Changes in the /config/manager folder:

  1. Edit /config/manager/manager.yaml and remove the --metrics-bind-addr=127.0.0.1:8080 arg from the args list.

Changes in the /config/rbac folder:

  1. Edit /config/rbac/kustomization.yaml and remove following items from the resources list.
    • auth_proxy_service.yaml
    • auth_proxy_role.yaml
    • auth_proxy_role_binding.yaml
  2. Delete the /config/rbac/auth_proxy_service.yaml file.
  3. Delete the /config/rbac/auth_proxy_role.yaml file.
  4. Delete the /config/rbac/auth_proxy_role_binding.yaml file.

Changes in the main.go file:

  1. Change the default value for the metrics-bind-addr from :8080 to localhost:8080

Required cluster template changes

  • spec.infrastructureTemplate has been moved to spec.machineTemplate.infrastructureRef. Thus, cluster templates which include KubeadmControlPlane have to be adjusted accordingly.
  • spec.nodeDrainTimeout has been moved to spec.machineTemplate.nodeDrainTimeout.

Required spec and status fields for Control Planes using ‘version’ for ClusterClass support

ControlPlane implementations using version must now include a ‘version’ field as defined below in both its spec and its status.

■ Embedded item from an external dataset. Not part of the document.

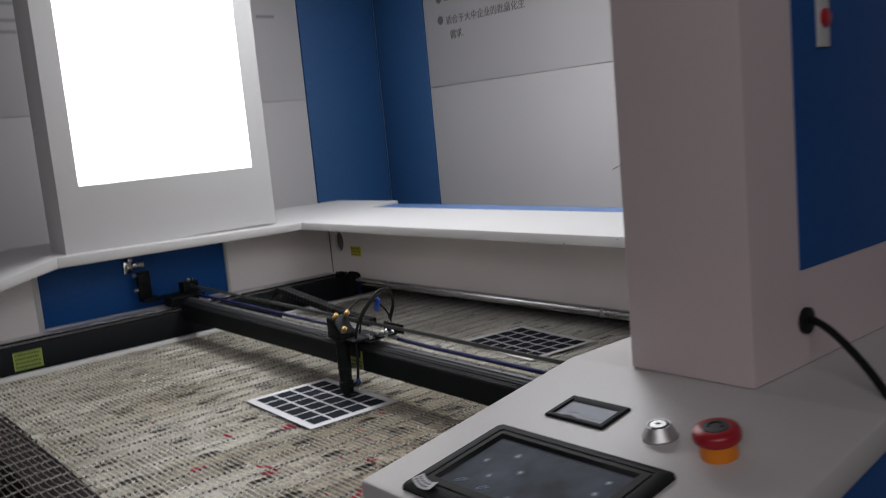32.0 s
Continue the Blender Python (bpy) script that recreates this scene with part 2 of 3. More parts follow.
M_DISPLAY = material("display_glass", (0.27, 0.30, 0.36), 0.5, vary=0.1, grain=10, blotch=14, spec=0.25)
M_BEZEL = material("black_plastic", (0.010, 0.012, 0.0125), 0.6, vary=0.15, grain=150, blotch=8, spec=0.12)
M_REDICON = material("red_screen_icon", (0.28, 0.02, 0.035), 0.8, vary=0.05, spec=0.05)
M_ESTOP = material("red_plastic", (0.36, 0.012, 0.022), 0.32, vary=0.06, grain=120, blotch=10)
M_ORANGE = material("amber_plastic", (0.75, 0.22, 0.01), 0.35, vary=0.06, grain=120, blotch=10)
M_DECK = material("deck_powder_coat", (0.52, 0.505, 0.50), 0.42, vary=0.02, grain=250, bump=0.05, blotch=2.0)
M_SMUDGE = material("smudge", (0.615, 0.595, 0.60), 0.6, vary=0.1, grain=30)
M_STAR = glowing("screen_spark", (0.22, 0.27, 0.35), 0.12)
M_TEXTGREY = material("grey_screen_text", (0.10, 0.115, 0.15), 0.7, vary=0.05, spec=0.1)
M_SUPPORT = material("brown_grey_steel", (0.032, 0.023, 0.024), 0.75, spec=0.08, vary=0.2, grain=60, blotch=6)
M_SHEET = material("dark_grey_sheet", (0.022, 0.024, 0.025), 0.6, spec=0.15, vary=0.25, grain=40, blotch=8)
M_ARROWDISC = material("dark_grey_plastic", (0.06, 0.06, 0.062), 0.55, vary=0.1)
M_SCUFF = material("scuff", (0.03, 0.03, 0.03), 0.7, vary=0.2)

# ---- building helpers ----


def box(x0, x1, y0, y1, z0, z1, bevel=0.0, bm=None):
    """A box in a bmesh, with its edges rounded by bevel."""
    bm = bm or bmesh.new()
    made = bmesh.ops.create_cube(bm, size=1, matrix=Matrix.Translation(((x0 + x1) / 2, (y0 + y1) / 2, (z0 + z1) / 2)) @ Matrix.Diagonal((x1 - x0, y1 - y0, z1 - z0, 1)))
    if bevel:
        edges = {e for v in made["verts"] for e in v.link_edges}
        bmesh.ops.bevel(bm, geom=list(edges), offset=bevel, segments=2, affect="EDGES", profile=0.5)
    return bm


def prism(outline, axis, a, b, bevel=0.0, bm=None):
    """An outline of (u, v) drawn out along axis from a to b: 'z' takes (x, y), 'x' takes (y, z), 'y' takes (x, z)."""
    bm = bm or bmesh.new()

    def place(u, v, w):
        return {"z": (u, v, w), "x": (w, u, v), "y": (u, w, v)}[axis]

    low = [bm.verts.new(place(u, v, a)) for u, v in outline]
    high = [bm.verts.new(place(u, v, b)) for u, v in outline]
    n = len(outline)
    faces = [bm.faces.new(low), bm.faces.new(high)]
    faces += [bm.faces.new((low[i], low[(i + 1) % n], high[(i + 1) % n], high[i])) for i in range(n)]
    bmesh.ops.recalc_face_normals(bm, faces=faces)
    if bevel:
        edges = {e for f in faces for e in f.edges}
        bmesh.ops.bevel(bm, geom=list(edges), offset=bevel, segments=2, affect="EDGES", profile=0.5)
    return bm


def tube(points, radius, seg=10, bm=None, radii=None):
    """A round rod along a line of points, closed at both ends."""
    bm = bm or bmesh.new()
    pts = [Vector(p) for p in points]
    rings, up = [], None
    for i, p in enumerate(pts):
        d = (pts[min(i + 1, len(pts) - 1)] - pts[max(i - 1, 0)]).normalized()
        if up is None:
            up = Vector((0, 0, 1)) if abs(d.z) < 0.9 else Vector((1, 0, 0))
        side = d.cross(up).normalized()
        up = side.cross(d).normalized()
        r = radii[i] if radii else radius
        rings.append([bm.verts.new(p + r * (math.cos(2 * math.pi * k / seg) * side + math.sin(2 * math.pi * k / seg) * up)) for k in range(seg)])
    for a, b in zip(rings, rings[1:]):
        for k in range(seg):
            f = bm.faces.new((a[k], a[(k + 1) % seg], b[(k + 1) % seg], b[k]))
            f.smooth = True
    bm.faces.new(rings[0][::-1])
    bm.faces.new(rings[-1])
    return bm


def turned(profile, at, axis=(0, 0, 1), seg=24, bm=None):
    """A turned piece: (radius, height) steps along axis from the point at."""
    bm = bm or bmesh.new()
    q = Vector((0, 0, 1)).rotation_difference(Vector(axis)).to_matrix()
    rings = []
    for r, h in profile:
        rings.append([bm.verts.new(Vector(at) + q @ Vector((r * math.cos(2 * math.pi * k / seg), r * math.sin(2 * math.pi * k / seg), h))) for k in range(seg)])
    for a, b in zip(rings, rings[1:]):
        for k in range(seg):
            bm.faces.new((a[k], a[(k + 1) % seg], b[(k + 1) % seg], b[k]))
    bm.faces.new(rings[0][::-1])
    bm.faces.new(rings[-1])
    return bm


def smooth_curve(points, steps=8):
    """Points on a smooth line through the given ones."""
    p = [Vector(q) for q in points]
    p = [2 * p[0] - p[1]] + p + [2 * p[-1] - p[-2]]
    out = []
    for i in range(1, len(p) - 2):
        for s in range(steps):
            t = s / steps
            a, b, c, d = p[i - 1], p[i], p[i + 1], p[i + 2]
            out.append(0.5 * ((2 * b) + (c - a) * t + (2 * a - 5 * b + 4 * c - d) * t * t + (3 * b - a - 3 * c + d) * t ** 3))
    out.append(p[-2])
    return out


def mesh_of(name, bm, mat):
    me = bpy.data.meshes.new(name)
    bm.to_mesh(me)
    bm.free()
    me.polygons.foreach_set("use_smooth", [True] * len(me.polygons))
    me.set_sharp_from_angle(angle=radians(38))
    me.materials.append(mat)
    return me


def part(name, bm, mat, parent, label=""):
    ob = new(name, mesh_of(name, bm, mat))
    ob.parent = parent
    return tagged(ob, label) if label else ob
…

spec.version - is a string representing the Kubernetes version to be used by the control plane machines. The value must be a valid semantic version; also if the value provided by the user does not start with the v prefix, it must be added.

status.version - is a string representing the minimum Kubernetes version for the control plane machines in the cluster.

Please note that implementing these fields are a requirement for a control plane provider to be used with ClusterClass and managed topologies.

Required spec fields for Control Planes using ‘Machines’ for ClusterClass support

ControlPlane implementations that use an underlying MachineInfrastructure must now include a ‘machineTemplate’ as defined below, with subordinate fields, in its Spec.

machineTemplate - is a struct containing details of the control plane machine template.

Please note that implementing this field for control plane providers using machines is a requirement for ClusterClass and managed topologies to work consistently across all providers.